_THE DATA_:
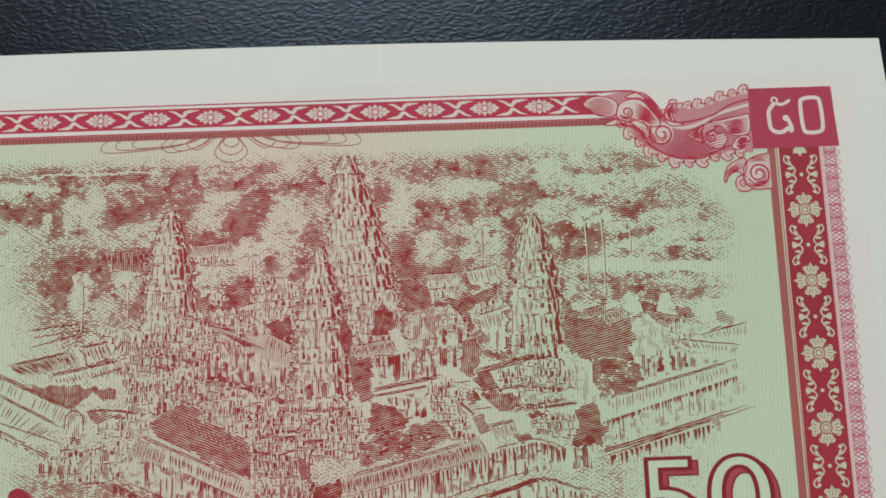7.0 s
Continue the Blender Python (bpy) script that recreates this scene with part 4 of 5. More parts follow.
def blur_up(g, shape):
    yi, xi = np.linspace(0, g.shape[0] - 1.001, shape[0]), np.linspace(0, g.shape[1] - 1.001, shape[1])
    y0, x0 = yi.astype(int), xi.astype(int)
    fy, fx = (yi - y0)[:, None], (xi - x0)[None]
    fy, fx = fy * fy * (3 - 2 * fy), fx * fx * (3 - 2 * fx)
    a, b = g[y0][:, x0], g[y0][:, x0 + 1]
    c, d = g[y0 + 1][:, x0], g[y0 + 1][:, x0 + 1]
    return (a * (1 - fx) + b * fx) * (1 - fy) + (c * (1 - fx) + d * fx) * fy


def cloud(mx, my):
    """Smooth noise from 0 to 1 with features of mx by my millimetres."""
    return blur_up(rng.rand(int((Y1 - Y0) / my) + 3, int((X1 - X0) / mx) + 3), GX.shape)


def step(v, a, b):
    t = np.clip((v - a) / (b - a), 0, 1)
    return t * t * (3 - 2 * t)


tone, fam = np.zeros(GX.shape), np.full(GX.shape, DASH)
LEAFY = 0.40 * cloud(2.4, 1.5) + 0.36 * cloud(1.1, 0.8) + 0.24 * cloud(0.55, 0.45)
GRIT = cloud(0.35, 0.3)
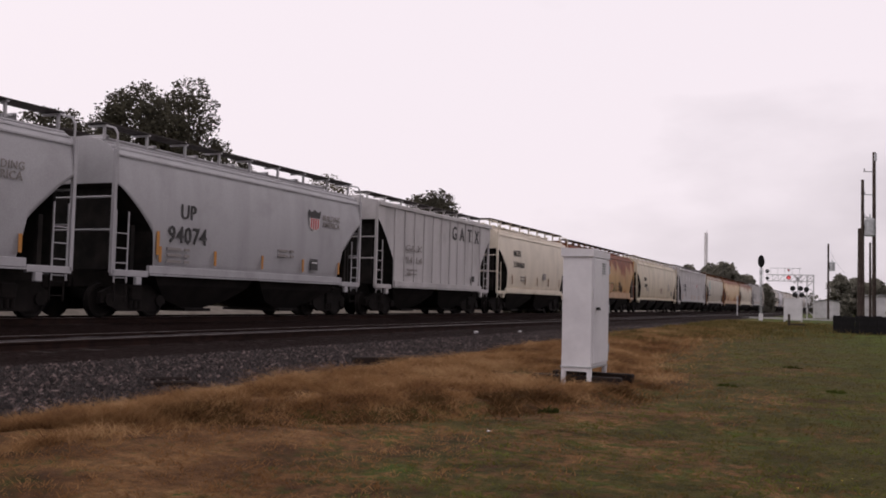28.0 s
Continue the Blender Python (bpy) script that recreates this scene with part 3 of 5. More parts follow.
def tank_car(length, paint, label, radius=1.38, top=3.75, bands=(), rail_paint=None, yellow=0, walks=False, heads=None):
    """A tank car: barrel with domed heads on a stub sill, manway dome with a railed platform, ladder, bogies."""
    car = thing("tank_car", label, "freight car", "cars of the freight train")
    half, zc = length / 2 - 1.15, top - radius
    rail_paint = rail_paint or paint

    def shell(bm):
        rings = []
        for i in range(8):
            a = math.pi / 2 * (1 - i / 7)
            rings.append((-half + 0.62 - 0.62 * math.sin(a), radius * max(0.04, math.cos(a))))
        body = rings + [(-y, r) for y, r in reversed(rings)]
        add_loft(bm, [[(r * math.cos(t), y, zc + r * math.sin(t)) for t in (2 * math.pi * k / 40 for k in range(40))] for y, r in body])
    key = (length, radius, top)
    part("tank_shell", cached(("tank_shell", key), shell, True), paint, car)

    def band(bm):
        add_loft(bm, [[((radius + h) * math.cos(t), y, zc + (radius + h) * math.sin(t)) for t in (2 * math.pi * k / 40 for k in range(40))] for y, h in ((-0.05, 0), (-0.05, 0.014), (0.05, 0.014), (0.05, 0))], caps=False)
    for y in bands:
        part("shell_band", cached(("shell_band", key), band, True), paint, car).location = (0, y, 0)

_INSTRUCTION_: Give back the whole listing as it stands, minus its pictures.

_SOLUTION TO THIS PROBLEM_:
7.0 s
Continue the Blender Python (bpy) script that recreates this scene with part 4 of 5. More parts follow.
def blur_up(g, shape):
    yi, xi = np.linspace(0, g.shape[0] - 1.001, shape[0]), np.linspace(0, g.shape[1] - 1.001, shape[1])
    y0, x0 = yi.astype(int), xi.astype(int)
    fy, fx = (yi - y0)[:, None], (xi - x0)[None]
    fy, fx = fy * fy * (3 - 2 * fy), fx * fx * (3 - 2 * fx)
    a, b = g[y0][:, x0], g[y0][:, x0 + 1]
    c, d = g[y0 + 1][:, x0], g[y0 + 1][:, x0 + 1]
    return (a * (1 - fx) + b * fx) * (1 - fy) + (c * (1 - fx) + d * fx) * fy


def cloud(mx, my):
    """Smooth noise from 0 to 1 with features of mx by my millimetres."""
    return blur_up(rng.rand(int((Y1 - Y0) / my) + 3, int((X1 - X0) / mx) + 3), GX.shape)


def step(v, a, b):
    t = np.clip((v - a) / (b - a), 0, 1)
    return t * t * (3 - 2 * t)


tone, fam = np.zeros(GX.shape), np.full(GX.shape, DASH)
LEAFY = 0.40 * cloud(2.4, 1.5) + 0.36 * cloud(1.1, 0.8) + 0.24 * cloud(0.55, 0.45)
GRIT = cloud(0.35, 0.3)
28.0 s
Continue the Blender Python (bpy) script that recreates this scene with part 3 of 5. More parts follow.
def tank_car(length, paint, label, radius=1.38, top=3.75, bands=(), rail_paint=None, yellow=0, walks=False, heads=None):
    """A tank car: barrel with domed heads on a stub sill, manway dome with a railed platform, ladder, bogies."""
    car = thing("tank_car", label, "freight car", "cars of the freight train")
    half, zc = length / 2 - 1.15, top - radius
    rail_paint = rail_paint or paint

    def shell(bm):
        rings = []
        for i in range(8):
            a = math.pi / 2 * (1 - i / 7)
            rings.append((-half + 0.62 - 0.62 * math.sin(a), radius * max(0.04, math.cos(a))))
        body = rings + [(-y, r) for y, r in reversed(rings)]
        add_loft(bm, [[(r * math.cos(t), y, zc + r * math.sin(t)) for t in (2 * math.pi * k / 40 for k in range(40))] for y, r in body])
    key = (length, radius, top)
    part("tank_shell", cached(("tank_shell", key), shell, True), paint, car)

    def band(bm):
        add_loft(bm, [[((radius + h) * math.cos(t), y, zc + (radius + h) * math.sin(t)) for t in (2 * math.pi * k / 40 for k in range(40))] for y, h in ((-0.05, 0), (-0.05, 0.014), (0.05, 0.014), (0.05, 0))], caps=False)
    for y in bands:
        part("shell_band", cached(("shell_band", key), band, True), paint, car).location = (0, y, 0)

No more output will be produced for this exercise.